Ne kadar yaşlıysa o kadar derin olur ağacın kökleri. Ne kadar derin olursa da o kadar bağlı olur toprağına.
Bir gazete içinde durum aynıdır.
Ne kadar eskiyse o kadar bağlıdır halkına.
O kadar sadıktır toprağına.
Toprağına sadık olan gazetenin eleştirisi de övgüsü de halkı için olacaktır.
12. Yılını kutlayan Ergani haber Gazetesinin 12. Yılına gelmesi de bu yüzdendir.
Sırtını başkalarına dayamak yerine halka dayamıştır hep.
O yüzdende halk onu sırtlamıştır.
Bu güne kadar bir kez olsun küçülmeden ama bir ceviz ağacı gibi yavaş yavaş fakat sürekli bir büyüme göstermiştir.
12 yıl gibi Ergani'ye sahip bir gazete bir kez olsun 'onun veya bunun' gazetesi olarak anılmadıysa bunun sebebini ilkelerde aramak gerekir.
Gazetecilik hiçbir şeyin olduğu haliyle yetinmemek hep daha iyisinin olmasını istemektir. Bunun içinde tek silahı kalemidir.
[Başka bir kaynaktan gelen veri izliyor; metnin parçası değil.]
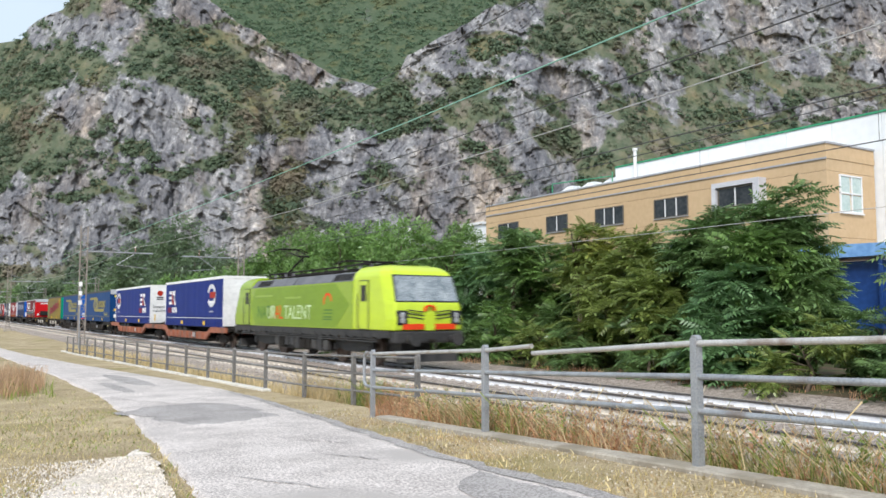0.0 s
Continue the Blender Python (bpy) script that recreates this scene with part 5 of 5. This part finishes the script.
# ================= catenary =================
galv = surface("galvanised_steel", (0.26, 0.27, 0.28), (0.42, 0.43, 0.45), 0.4, 0.5, 0.5, 0.08, 8, stain=(0.22, 0.17, 0.13), stain_at=0.66)
rusty = surface("rusty_mast_steel", (0.20, 0.17, 0.145), (0.34, 0.30, 0.26), 0.5, 0.7, 0.2, 0.1)
wire_dark = surface("dark_overhead_wire", (0.05, 0.05, 0.05), (0.09, 0.09, 0.09), 1.0, 0.5, 0.3, 0)
wire_pale = surface("pale_overhead_wire", (0.42, 0.42, 0.42), (0.52, 0.52, 0.52), 1.0, 0.5, 0.3, 0)
wire_green = surface("verdigris_copper_wire", (0.20, 0.42, 0.34), (0.28, 0.52, 0.42), 1.0, 0.6, 0.2, 0)
porcelain = surface("brown_insulator", (0.12, 0.05, 0.03), (0.2, 0.09, 0.06), 0.2, 0.2, 0, 0)


def lattice_mast(x, y, h, arm_to, arm_z):
    top = tagged(new("catenary_mast"), "rusty lattice steel mast with a cantilever arm over the track", "catenary mast", "catenary masts")
    bm = bmesh.new()
    for dy in (-0.22, 0.22):
        box(bm, x - 0.06, x + 0.06, y + dy - 0.035, y + dy + 0.035, -0.4, h)
    mast = part("mast", bm, rusty, top)
    bm = bmesh.new()
    n = int(h / 0.55)
    for i in range(n):
        z = 0.2 + i * (h - 0.3) / n
        s = 1 if i % 2 else -1
        tube(bm, (x, y - 0.21 * s, z), (x, y + 0.21 * s, z + (h - 0.3) / n), 0.022, seg=5)
        box(bm, x - 0.02, x + 0.02, y - 0.21, y + 0.21, z - 0.02, z + 0.02)
    part("bracing", bm, rusty, mast)
    s = 1 if arm_to > y else -1
    bm = bmesh.new()
    tube(bm, (x, y, arm_z), (x, arm_to, arm_z), 0.05, seg=8)
    tube(bm, (x, y, arm_z + 0.9), (x, y + (arm_to - y) * 0.55, arm_z + 0.05), 0.022, seg=6)
    tube(bm, (x, arm_to - s * 1.2, arm_z - 0.02), (x, arm_to - s * 2.4, arm_z - 0.85), 0.025, seg=6)
    tube(bm, (x, arm_to - s * 2.4, arm_z - 0.85), (x, arm_to - s * 0.4, arm_z - 1.05), 0.022, seg=6)
    part("cantilever", bm, galv, top, "grey tubular cantilever")
    bm = bmesh.new()
    q = arm_to - s * 1.2
    for k in range(5):
        tube(bm, (x, q, arm_z + 0.05 + 0.09 * k), (x, q, arm_z + 0.11 + 0.09 * k), 0.06, 0.04, 8)
    part("insulator", bm, porcelain, top)
    bm = bmesh.new()
    box(bm, x - 0.45, x + 0.45, y - 0.45, y + 0.45, -0.6, -0.12, 0.03)
    part("footing", bm, concrete, top)
    return top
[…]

Kurşunu ise eleştirileridir.
Bu yüzden gazete olarak elbette yanlış gidenleri eleştirdik, iyiyi daha iyi olsun diye de eleştirdik fakat buna rağmen kimse bunu bu özel işi sebebiyle yaptı diyemedi.
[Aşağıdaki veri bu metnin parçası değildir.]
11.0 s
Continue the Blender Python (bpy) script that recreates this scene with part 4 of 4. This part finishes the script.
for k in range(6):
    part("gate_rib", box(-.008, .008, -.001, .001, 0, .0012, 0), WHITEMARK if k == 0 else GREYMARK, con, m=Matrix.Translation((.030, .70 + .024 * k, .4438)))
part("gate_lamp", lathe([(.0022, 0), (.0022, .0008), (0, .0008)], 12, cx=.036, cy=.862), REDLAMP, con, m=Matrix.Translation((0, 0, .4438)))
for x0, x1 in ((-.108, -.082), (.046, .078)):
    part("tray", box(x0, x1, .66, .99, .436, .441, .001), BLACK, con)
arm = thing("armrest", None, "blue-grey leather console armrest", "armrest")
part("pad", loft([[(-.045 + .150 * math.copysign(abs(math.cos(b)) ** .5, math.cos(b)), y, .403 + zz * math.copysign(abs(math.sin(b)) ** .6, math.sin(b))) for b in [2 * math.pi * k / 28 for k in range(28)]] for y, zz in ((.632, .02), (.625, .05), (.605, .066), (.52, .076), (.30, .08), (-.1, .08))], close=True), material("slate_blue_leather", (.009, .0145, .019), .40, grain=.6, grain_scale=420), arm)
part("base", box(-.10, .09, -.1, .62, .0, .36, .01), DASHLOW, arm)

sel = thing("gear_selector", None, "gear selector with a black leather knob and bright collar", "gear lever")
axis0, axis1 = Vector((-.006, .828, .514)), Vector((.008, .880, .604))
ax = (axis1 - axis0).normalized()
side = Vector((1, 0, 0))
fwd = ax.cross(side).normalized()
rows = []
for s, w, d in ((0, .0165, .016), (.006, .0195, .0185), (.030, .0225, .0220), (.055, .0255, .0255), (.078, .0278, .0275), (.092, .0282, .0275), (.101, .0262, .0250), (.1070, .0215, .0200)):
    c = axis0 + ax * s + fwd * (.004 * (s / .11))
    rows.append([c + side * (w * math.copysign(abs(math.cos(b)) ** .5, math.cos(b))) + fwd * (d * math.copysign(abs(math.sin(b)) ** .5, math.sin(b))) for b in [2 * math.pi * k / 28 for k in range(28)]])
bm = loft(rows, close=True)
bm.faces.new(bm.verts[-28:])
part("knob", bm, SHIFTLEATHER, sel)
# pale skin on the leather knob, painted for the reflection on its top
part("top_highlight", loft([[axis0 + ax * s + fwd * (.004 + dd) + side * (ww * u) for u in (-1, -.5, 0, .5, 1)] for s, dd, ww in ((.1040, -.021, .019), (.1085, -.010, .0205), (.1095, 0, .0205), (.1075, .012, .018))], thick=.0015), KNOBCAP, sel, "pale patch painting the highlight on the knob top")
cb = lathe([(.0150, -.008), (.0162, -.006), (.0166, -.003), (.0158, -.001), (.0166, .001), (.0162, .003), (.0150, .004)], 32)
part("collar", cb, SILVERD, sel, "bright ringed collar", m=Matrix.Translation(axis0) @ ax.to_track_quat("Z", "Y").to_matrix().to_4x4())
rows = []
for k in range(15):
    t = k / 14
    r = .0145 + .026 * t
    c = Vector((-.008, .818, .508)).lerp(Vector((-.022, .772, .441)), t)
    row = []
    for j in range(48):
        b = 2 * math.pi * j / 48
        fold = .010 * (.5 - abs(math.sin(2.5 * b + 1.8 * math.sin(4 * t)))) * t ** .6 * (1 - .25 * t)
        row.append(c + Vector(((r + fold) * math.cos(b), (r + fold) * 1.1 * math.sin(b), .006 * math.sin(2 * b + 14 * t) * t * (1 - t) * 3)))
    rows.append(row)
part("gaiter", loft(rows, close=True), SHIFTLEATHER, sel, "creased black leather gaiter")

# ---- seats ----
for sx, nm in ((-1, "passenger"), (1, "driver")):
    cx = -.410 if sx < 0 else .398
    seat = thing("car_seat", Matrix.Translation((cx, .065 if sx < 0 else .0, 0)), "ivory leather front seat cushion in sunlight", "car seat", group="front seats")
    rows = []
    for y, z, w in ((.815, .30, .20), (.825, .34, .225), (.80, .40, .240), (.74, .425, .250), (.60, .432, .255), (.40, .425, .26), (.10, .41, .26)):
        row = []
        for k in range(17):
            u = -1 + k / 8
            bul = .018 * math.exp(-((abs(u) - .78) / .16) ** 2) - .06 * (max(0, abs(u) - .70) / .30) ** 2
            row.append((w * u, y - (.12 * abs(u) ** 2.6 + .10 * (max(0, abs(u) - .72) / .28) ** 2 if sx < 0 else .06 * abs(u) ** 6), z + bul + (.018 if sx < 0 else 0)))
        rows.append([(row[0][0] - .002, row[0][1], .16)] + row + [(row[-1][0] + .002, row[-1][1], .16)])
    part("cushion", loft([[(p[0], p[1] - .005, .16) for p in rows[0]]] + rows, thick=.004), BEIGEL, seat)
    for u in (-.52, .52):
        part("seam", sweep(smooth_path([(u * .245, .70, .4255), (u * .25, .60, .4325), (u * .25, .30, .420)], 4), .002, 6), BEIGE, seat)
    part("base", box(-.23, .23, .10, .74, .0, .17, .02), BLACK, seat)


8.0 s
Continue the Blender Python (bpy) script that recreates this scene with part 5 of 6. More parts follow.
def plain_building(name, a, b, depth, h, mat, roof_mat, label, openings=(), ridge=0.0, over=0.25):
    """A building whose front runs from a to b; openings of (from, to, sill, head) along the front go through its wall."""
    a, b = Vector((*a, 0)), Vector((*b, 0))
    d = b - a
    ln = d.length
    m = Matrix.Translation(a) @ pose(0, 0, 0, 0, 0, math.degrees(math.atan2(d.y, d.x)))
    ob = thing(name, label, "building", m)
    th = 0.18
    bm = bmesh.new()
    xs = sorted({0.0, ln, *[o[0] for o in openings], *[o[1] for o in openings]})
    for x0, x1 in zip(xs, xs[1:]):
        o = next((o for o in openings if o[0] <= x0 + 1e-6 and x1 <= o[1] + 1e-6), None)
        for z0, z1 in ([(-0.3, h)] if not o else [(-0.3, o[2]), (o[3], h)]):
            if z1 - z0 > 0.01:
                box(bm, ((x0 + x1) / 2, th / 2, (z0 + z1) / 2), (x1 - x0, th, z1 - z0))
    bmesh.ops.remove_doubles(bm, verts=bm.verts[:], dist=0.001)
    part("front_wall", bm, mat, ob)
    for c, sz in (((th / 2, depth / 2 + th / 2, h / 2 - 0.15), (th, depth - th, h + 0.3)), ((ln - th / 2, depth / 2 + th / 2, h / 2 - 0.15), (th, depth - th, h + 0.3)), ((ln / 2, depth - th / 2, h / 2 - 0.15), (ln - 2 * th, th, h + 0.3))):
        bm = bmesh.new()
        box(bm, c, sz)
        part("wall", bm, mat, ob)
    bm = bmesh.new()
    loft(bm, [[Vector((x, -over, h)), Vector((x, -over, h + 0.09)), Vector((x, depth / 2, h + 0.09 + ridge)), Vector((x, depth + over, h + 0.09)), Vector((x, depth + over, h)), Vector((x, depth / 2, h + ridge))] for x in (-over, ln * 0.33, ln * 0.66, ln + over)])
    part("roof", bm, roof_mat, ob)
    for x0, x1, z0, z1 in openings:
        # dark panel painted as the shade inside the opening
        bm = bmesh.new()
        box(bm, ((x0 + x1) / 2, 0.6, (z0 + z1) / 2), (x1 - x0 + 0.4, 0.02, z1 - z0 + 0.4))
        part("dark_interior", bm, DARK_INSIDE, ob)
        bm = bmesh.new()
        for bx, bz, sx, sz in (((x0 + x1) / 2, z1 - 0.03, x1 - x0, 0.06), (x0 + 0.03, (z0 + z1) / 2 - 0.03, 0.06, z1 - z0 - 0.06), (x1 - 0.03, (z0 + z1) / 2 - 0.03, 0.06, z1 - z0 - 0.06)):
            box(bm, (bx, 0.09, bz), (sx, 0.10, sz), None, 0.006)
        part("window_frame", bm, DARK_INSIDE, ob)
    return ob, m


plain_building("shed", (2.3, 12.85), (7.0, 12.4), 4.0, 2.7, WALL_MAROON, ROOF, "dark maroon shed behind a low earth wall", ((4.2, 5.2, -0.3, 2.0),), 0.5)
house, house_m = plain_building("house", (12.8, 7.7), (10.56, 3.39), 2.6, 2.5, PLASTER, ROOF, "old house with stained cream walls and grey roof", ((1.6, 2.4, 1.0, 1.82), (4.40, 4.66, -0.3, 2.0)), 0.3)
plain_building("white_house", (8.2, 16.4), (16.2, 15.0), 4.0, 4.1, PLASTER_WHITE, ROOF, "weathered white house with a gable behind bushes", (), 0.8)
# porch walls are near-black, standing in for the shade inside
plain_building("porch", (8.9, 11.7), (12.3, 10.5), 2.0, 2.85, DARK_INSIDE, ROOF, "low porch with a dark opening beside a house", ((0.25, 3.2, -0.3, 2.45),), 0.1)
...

Herkesin kapalı kapılar ardında birbirine küfürlerle eleştiriler yönelttiği, sesinin beden duvarlarına çarpıp yitip gittiği ortamlarda, biz değiştirip dönüştüremiyorsa kişi yaşadığı yeri, yaşamasının ne anlamı var ki dedik. Yüreğimizi avucumuza alıp hakaret etmeden ama eleştirmektende korkmadan eleştirdik bir çok kurum ve kişiyi, düzeleceği umuduyla.
Yazılanların çoğu amacına ulaştı da.
Kolay değildi bunca hantallığı, tembelliği değiştirip dönüştürmek. Biz zaten imkansızın olmadığına inanmıştık, yazmaya devamdı bu nedenle ilkemiz.
Değişti, değişmek zorunda da elbet bundan sonra. Yolumuz uzun ve yorucu biliriz. Biz zaten bunun bilinciyle çıktık yola.
2000'di gazetenin okura merhaba dediği yıl. Yıl 2012.
Gazetemizde emeği geçen herkese ve özelliklede bu gazetenin bugüne kadar gelebilmesinde asıl güç faktörü olan hemşerilerimize teşekkür ederim.